Adoro
a Molière. Da igual las veces que lea o relea sus obras. Siempre encuentro
motivos para alegrarme por la decisión de dedicarle una mañana, una tarde, una
pausa entre exámenes, un rato antes de dormir. En concreto, Tartufo debe
de ser uno de los libros que más he abierto, al azar, por una página
cualquiera, para saborear un ratito de sus diálogos (no de su argumento, que me
sé de memoria y que he explicado veinte veces en mis clases de Literatura
Universal). Siempre me deleito con sus palabras. Siempre me irrito con la
ceguera de Orgón, incapaz de advertir la farsa hipócrita que Tartufo despliega
frente a él, y que no consigue sin embargo engañar a los demás personajes de la
obra, salvo a la madre del burgués. Siempre me provoca asombro la habilidad
endiablada con la que Molière mueve a sus criaturas y nos desazona.
Tartufo es una
auténtica obra maestra.
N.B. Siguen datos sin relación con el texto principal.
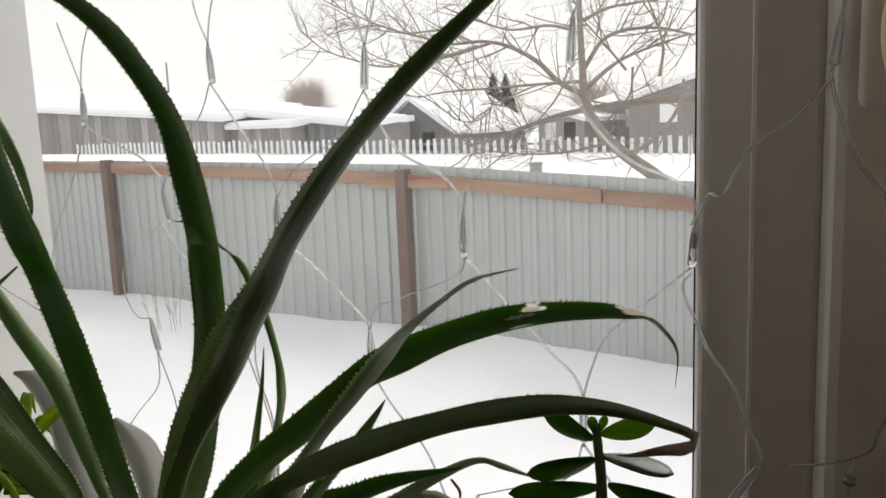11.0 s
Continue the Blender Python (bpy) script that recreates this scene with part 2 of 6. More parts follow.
pvc = material("white_plastic", (0.75, 0.695, 0.63), (0.83, 0.775, 0.71), 0.36, 6, 8, 0.03, spread=0.01)
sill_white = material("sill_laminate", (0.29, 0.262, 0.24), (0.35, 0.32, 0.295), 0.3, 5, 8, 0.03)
gasket = material("black_rubber", (0.01, 0.01, 0.01), (0.025, 0.025, 0.025), 0.5, 50)
handle_beige = material("yellowed_plastic", (0.72, 0.58, 0.36), (0.8, 0.67, 0.46), 0.42, 20, 6, 0.05)
plaster = material("plaster_white", (0.7, 0.69, 0.67), (0.8, 0.79, 0.77), 0.9, 3, 9, 0.25, 0.003)
wallpaper = material("wallpaper", (0.5, 0.37, 0.24), (0.6, 0.46, 0.32), 0.85, 9, 7, 0.2)
floor_wood = material("floor_laminate", (0.22, 0.13, 0.07), (0.36, 0.23, 0.13), 0.4, 4, 8, 0.1, stretch=(1, 8, 1))
wire_clear = material("clear_wire", (0.97, 0.97, 0.97), (0.99, 0.99, 0.99), 0.12, 30, coat=1.0, spread=0)
wire_clear.node_tree.nodes["Principled BSDF"].inputs["Transmission Weight"].default_value = 0.65
wire_clear.node_tree.nodes["Principled BSDF"].inputs["IOR"].default_value = 1.5
snow = material("snow", (0.78, 0.8, 0.83), (0.88, 0.89, 0.91), 0.85, 0.7, 9, 0.5, 0.06, spread=0)
snow_roof = material("snow_roof", (0.8, 0.82, 0.84), (0.88, 0.89, 0.91), 0.9, 0.4, 8, 0.3, 0.1, spread=0.02)
zinc = material("zinc_sheet", (0.37, 0.388, 0.378), (0.46, 0.478, 0.468), 0.5, 1.1, 8, 0.1, 0.004, metallic=0.25, stretch=(1, 1, 0.35), spread=0.03)
rust_post = material("rusty_steel", (0.11, 0.072, 0.058), (0.18, 0.12, 0.095), 0.8, 9, 8, 0.6)
old_board = material("fence_board", (0.24, 0.125, 0.08), (0.4, 0.27, 0.19), 0.85, 3, 8, 0.6, stretch=(0.4, 4, 4), spread=0.12)
grey_wood = material("weathered_wood", (0.27, 0.252, 0.238), (0.38, 0.36, 0.345), 0.9, 2.2, 8, 0.5, stretch=(5, 5, 0.3), spread=0.15)
dark_wood = material("dark_gable_wood", (0.19, 0.182, 0.178), (0.26, 0.25, 0.245), 0.9, 2, 8, 0.5, stretch=(5, 5, 0.3), spread=0.12)
picket_white = material("picket_paint", (0.72, 0.72, 0.72), (0.84, 0.84, 0.84), 0.8, 5, 8, 0.2)
bark = material("apple_bark", (0.25, 0.205, 0.175), (0.37, 0.315, 0.27), 0.9, 14, 8, 0.8, 0.01)
twig_far = material("far_twigs", (0.42, 0.34, 0.31), (0.54, 0.46, 0.43), 0.95, 3)
needles = material("fir_needles", (0.03, 0.042, 0.036), (0.07, 0.085, 0.075), 0.9, 2)
dry_grass = material("dry_weed", (0.34, 0.25, 0.19), (0.46, 0.36, 0.29), 0.9, 20)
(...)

No porque lo digan los manuales o lo pregone la
historia de la literatura, sino porque cada lector que se adentra por los
senderos de sus páginas experimenta el mismo deslumbramiento y el mismo gozo
que sintió el primero de sus espectadores. Ver la forma en que Tartufo
planifica su estrategia (acercándose al simple Orgón en el templo religioso) y
cómo la va haciendo sólida a base de santurronerías impostadas es una tortura
y, al mismo tiempo, un placer literario.
Quien quiera el resumen de la obra, lo tiene en la Wikipedia. Quien quiera notar el sabor, el olor, el sonido de las palabras de Molière tendrá que acudir al libro. Y notará la embriaguez del genio.